Cambridge research from 2018 onward established that musical preferences correlate with measurable personality traits. Classical and jazz listeners score higher on openness. Country and pop listeners score higher on agreeableness and extraversion. Hip-hop and electronic listeners trend toward higher openness and lower agreeableness. The correlations are modest but consistent across replication studies, including a 2018 Personality and Social Psychology Bulletin paper that surveyed listeners across 50 countries.
Because personality traits are themselves predictive of relationship outcomes, music taste functions as a signal of underlying compatibility. Two people with similar openness scores will often share musical preferences. They will also tend to share conversation styles, tolerance for ambiguity, and approach to novelty.
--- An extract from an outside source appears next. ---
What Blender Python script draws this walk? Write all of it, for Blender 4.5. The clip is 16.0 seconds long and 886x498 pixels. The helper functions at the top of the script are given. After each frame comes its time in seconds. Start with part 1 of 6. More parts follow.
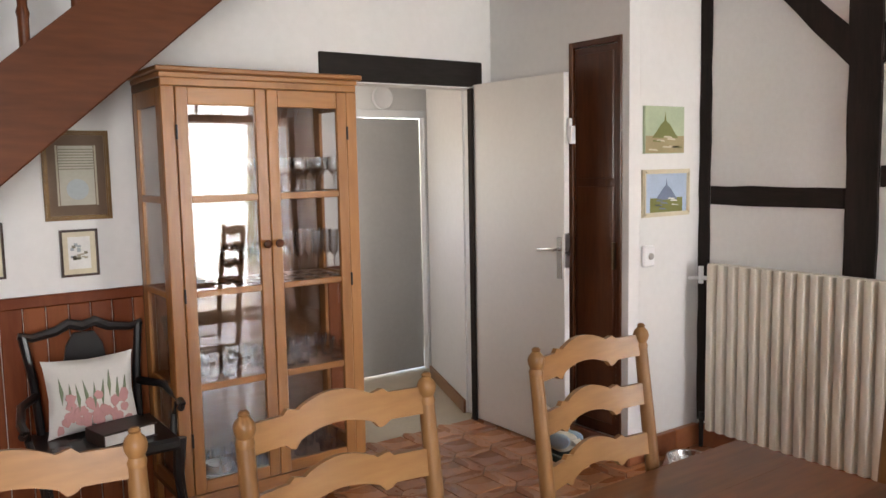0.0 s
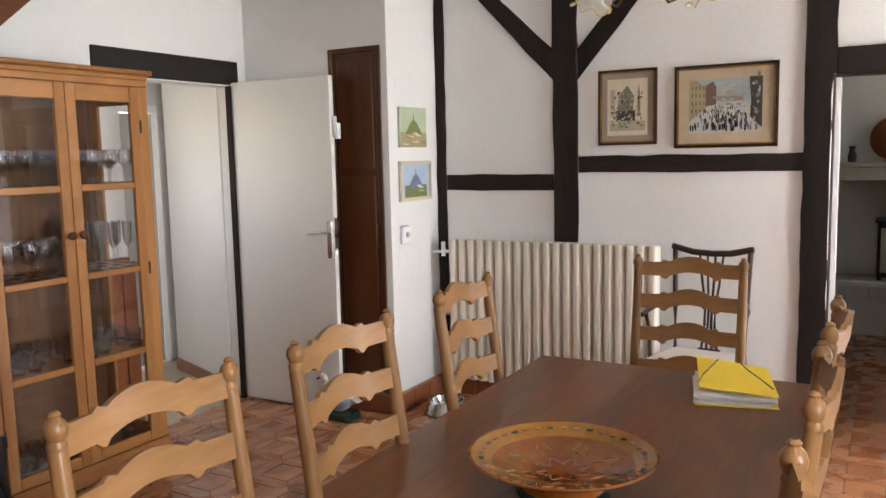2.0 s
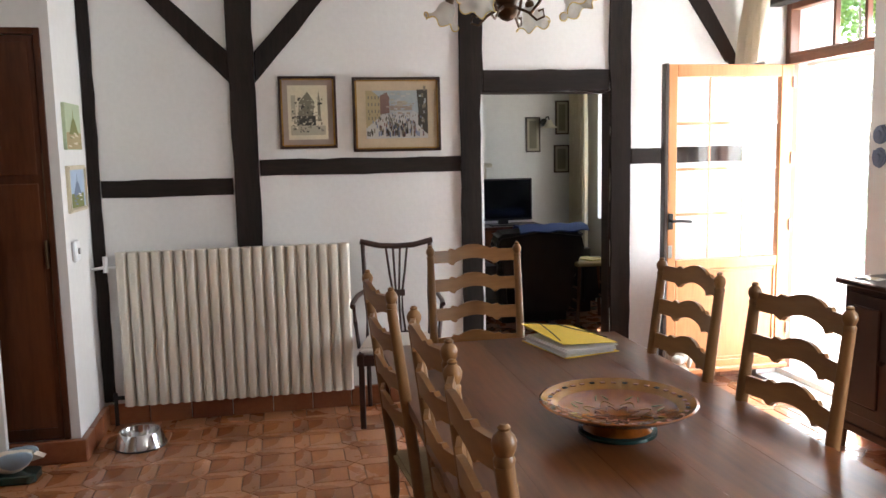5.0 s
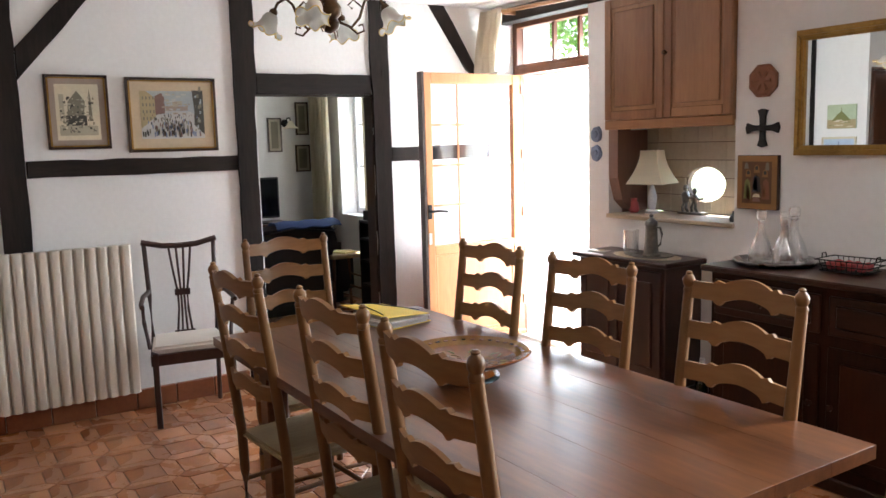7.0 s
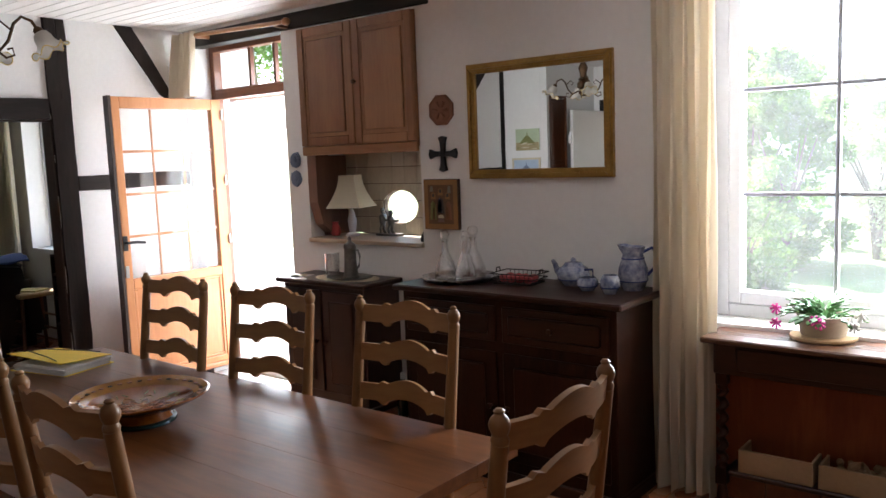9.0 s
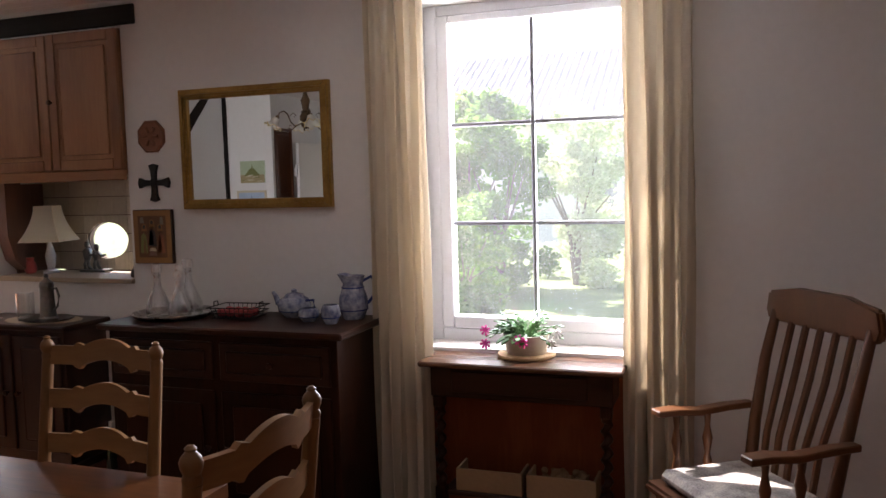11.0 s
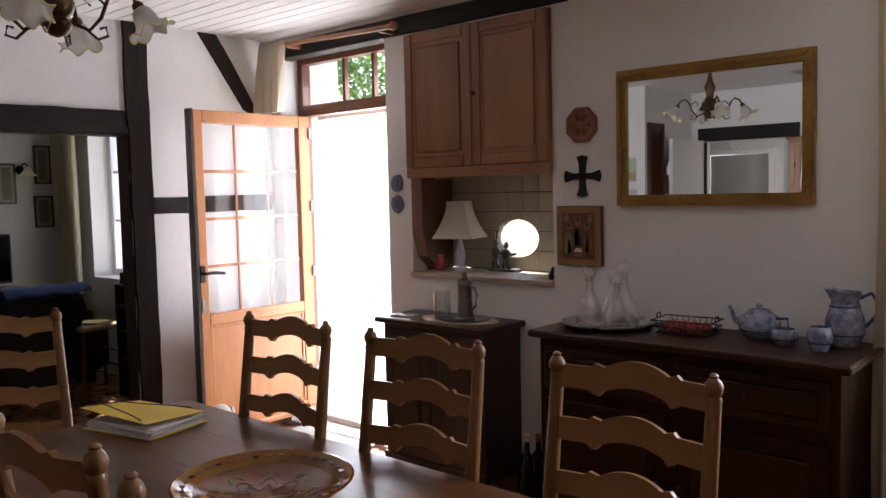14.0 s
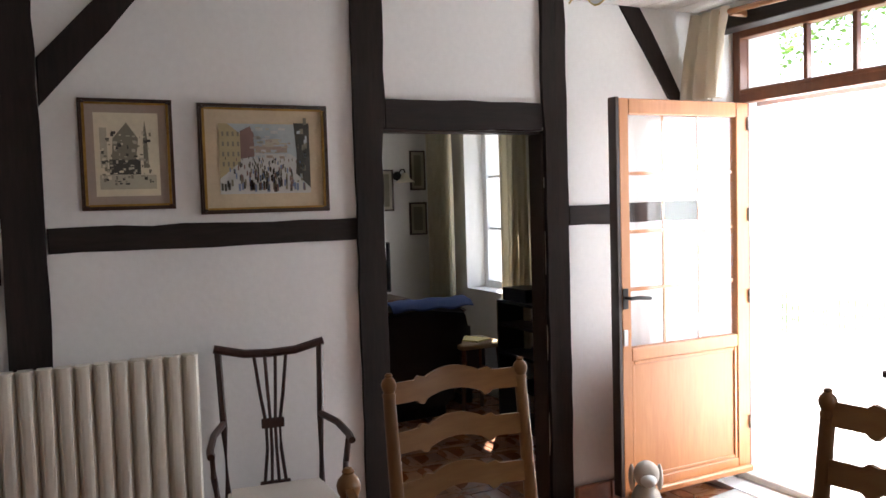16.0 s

Music taste serves as a useful early-screening proxy for these deeper traits, which is why dating profiles that lead with music tend to draw more matches than those that lead with hobby lists.
Generational differences in musical taste are real and easy to identify in conversation. Someone who came of age with grunge will usually prefer different chord shapes than someone who came of age with synth-pop. Studies on age-gap pairings note that this difference can produce friction or connection depending on the couple’s curiosity. Some women who try dating an older guy find that the catalogue gap becomes a feature rather than a bug.
The reference set widens. Vinyl pulled from a partner’s collection introduces records the younger partner had never tracked down. The exchange goes both ways, and younger playlists offer the older partner artists outside the algorithm’s standard recommendations.
A 2021 study on shared musical activity, published in the Journal of Social and Personal Relationships, measured commitment in couples who listened together, sang together, or curated playlists together. Commitment scores were higher than in matched control couples who listened separately. The mediating mechanism was interpersonal coordination, the same low-level synchrony that explains why people who walk together tend to fall in step.
Sharing music creates a small-stakes form of self-disclosure. Choosing a song to play for a date is a statement about what the listener thinks the moment requires. Choosing the wrong song is information too. The signaling is fast and low-cost, which makes music a useful screening tool early in a courtship and a memorable shared point later. Couples who develop a private repertoire of “our songs” tend to score higher on long-term commitment measures.
Most major dating apps now allow users to display Spotify or Apple Music data directly on their profiles. Tinder added Spotify integration in 2016 and now lets users designate an “anthem” track. Hinge built music-related prompts into its profile builder, where artists and songs serve as conversation starters. Newer entrants such as Vinylly and Tastebuds match users primarily on listening habits, treating taste alignment as the central compatibility signal.
The user uptake of these features has been strong. Hinge reports that profiles with music-related prompts receive measurably higher response rates than profiles without them. The data confirms what the surveys already showed. Music functions as a lightweight signal that strangers can read quickly, and dating apps have built around the fact rather than against it.
The data does not support treating music taste as a complete proxy for compatibility. Couples can share musical preferences and still mismatch on values, life timing, and conflict styles. Long-term outcomes track most strongly with alignment on commitment level, financial planning, and family expectations. Music taste matters as a marker of personality, which itself correlates with relationship outcomes, but it does not replace the harder questions about how two people plan to spend their lives.
A second caveat is that musical preferences can change. People who locked into a genre in their twenties often expand their listening in their thirties and forties. A couple matched on 2024 listening habits may diverge by 2027 if one partner’s taste moves in a different direction. Compatibility based purely on shared playlists is fragile.
The most defensible reading of the literature is that music taste is a useful early signal and a poor late signal. On a first date or in early app conversations, musical overlap is a fast indicator of personality similarity and of willingness to share something personal. By the third or fourth month, the value of the signal drops sharply. By that point, partners have collected richer information about each other’s communication style, conflict patterns, and lived priorities, and music recedes to its proper place as one of many shared interests.
The practical takeaway for someone deciding on a second date is that an obvious music mismatch is worth weighing, but a tight overlap is not enough on its own. Use it as an entry point. Treat it as a soft predictor that needs the rest of the evidence to be useful. The research supports paying attention to musical taste without overweighting it as a deciding factor, and the couples who get it right tend to keep music as one input among many rather than a verdict.